„Wie Spionageroman“: Pussy-Riot-Aktivistin floh aus Russland

Der Aktivistin der kremlkritischen Punkband Pussy Riot, Maria Aljochina, ist trotz polizeilicher Überwachung die Flucht aus Russland gelungen. Mit Hilfe von Freunden gelangte die 33-Jährige über Belarus nach Litauen, wie die Künstlerin der „New York Times“ in der litauischen Hauptstadt Vilnius sagte.

Um ihren Überwachern in Moskau zu entkommen, habe sie sich als Essenslieferantin verkleidet. Das Blatt veröffentlichte Bilder von Aljochina in grüner Kurieruniform. Zur Ablenkung und um nicht geortet zu werden, habe sie zudem ihr Handy zurückgelassen, berichtete die 33-Jährige.
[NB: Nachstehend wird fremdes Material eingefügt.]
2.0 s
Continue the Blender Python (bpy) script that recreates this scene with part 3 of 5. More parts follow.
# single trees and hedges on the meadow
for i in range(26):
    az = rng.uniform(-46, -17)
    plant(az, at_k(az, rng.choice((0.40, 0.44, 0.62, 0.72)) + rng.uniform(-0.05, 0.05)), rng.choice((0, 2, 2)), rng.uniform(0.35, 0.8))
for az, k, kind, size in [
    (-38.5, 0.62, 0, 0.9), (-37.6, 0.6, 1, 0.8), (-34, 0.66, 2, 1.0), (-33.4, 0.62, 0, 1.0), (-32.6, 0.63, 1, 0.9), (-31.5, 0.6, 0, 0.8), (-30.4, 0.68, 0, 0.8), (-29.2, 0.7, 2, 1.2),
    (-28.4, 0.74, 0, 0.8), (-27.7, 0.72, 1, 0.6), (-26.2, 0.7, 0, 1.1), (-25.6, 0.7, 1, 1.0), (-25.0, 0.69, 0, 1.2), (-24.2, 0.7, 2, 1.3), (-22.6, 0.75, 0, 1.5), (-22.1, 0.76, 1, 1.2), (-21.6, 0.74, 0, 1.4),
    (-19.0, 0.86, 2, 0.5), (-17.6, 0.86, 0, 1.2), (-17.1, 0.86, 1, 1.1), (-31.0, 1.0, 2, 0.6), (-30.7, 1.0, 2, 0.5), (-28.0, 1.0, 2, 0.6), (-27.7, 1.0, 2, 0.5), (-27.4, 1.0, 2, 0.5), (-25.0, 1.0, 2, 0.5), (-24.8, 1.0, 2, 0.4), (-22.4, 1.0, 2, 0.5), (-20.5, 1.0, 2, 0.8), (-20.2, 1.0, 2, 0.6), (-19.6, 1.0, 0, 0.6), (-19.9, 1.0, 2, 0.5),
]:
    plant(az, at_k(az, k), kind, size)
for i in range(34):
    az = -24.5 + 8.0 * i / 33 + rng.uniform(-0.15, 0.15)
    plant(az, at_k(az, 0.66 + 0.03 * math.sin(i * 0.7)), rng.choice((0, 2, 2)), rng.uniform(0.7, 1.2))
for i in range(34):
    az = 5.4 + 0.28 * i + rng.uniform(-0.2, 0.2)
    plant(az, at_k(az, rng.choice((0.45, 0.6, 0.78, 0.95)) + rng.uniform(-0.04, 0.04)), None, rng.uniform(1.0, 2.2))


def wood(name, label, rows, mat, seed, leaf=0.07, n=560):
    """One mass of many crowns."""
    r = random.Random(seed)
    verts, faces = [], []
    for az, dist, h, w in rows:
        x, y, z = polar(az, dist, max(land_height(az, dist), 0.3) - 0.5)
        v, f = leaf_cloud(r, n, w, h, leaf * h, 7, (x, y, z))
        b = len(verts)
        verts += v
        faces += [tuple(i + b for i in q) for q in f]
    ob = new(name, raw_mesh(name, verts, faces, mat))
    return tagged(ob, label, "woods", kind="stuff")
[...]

„Ich verstehe immer noch nicht ganz, was ich getan habe“, sagte die Künstlerin der Zeitung in einem Interview. Sie sei aber froh, dass sie es geschafft habe. „Wenn dein Herz frei ist, spielt es keine Rolle, wo du bist“, betonte sie in dem Gespräch. Vergangene Woche sei „viel Magie“ passiert. „Es klingt wie ein Spionageroman.“

Pass nach Belarus geschmuggelt

Sie sei von einem Bekannten mit einem Auto an die Grenze zu Belarus gebracht worden und habe dann nach etwa einer Woche Litauen erreicht, schilderte sie. Zweimal sei sie von belarussischen Grenzschützern abgewiesen worden, beim dritten Mal habe es geklappt.

Ein befreundeter Künstler aus Island habe ein nicht genanntes europäisches Land dazu gebracht, der 33-Jährigen – deren Pass von Russland beschlagnahmt worden sei – ein Reisedokument auszustellen, das ihr einen ähnlichen Status wie eine EU-Bürgerin verliehen habe. Der Pass sei dann nach Belarus geschmuggelt worden.

„Die rechte Hand weiß nicht, was die linke tut“

Dass ihr die Flucht gelungen sei, zeige auch das Chaos der russischen Strafverfolgungsbehörden, sagte die Künstlerin der „New York Times“. „Von hier aus sieht es aus wie ein riesiger Dämon, aber von innen betrachtet ist es sehr unorganisiert. Die rechte Hand weiß nicht, was die linke Hand tut.“ Sie hoffe trotz allem, irgendwann nach Russland zurückkehren zu können.

Aljochina war 2012 mit ihrer Bandkollegin Nadeschda Tolokonnikowa zu zwei Jahren Straflager verurteilt worden. Sie hatte in einer Moskauer Kirche gegen Präsident Wladimir Putin protestiert. Ende 2013 wurden sie begnadigt und kamen frei. Zuletzt geriet Aljochina mit der russischen Justiz in Konflikt, etwa im Zusammenhang mit Aufrufen zu Demonstrationen für den inhaftierten Kreml-Gegner Alexej Nawalny.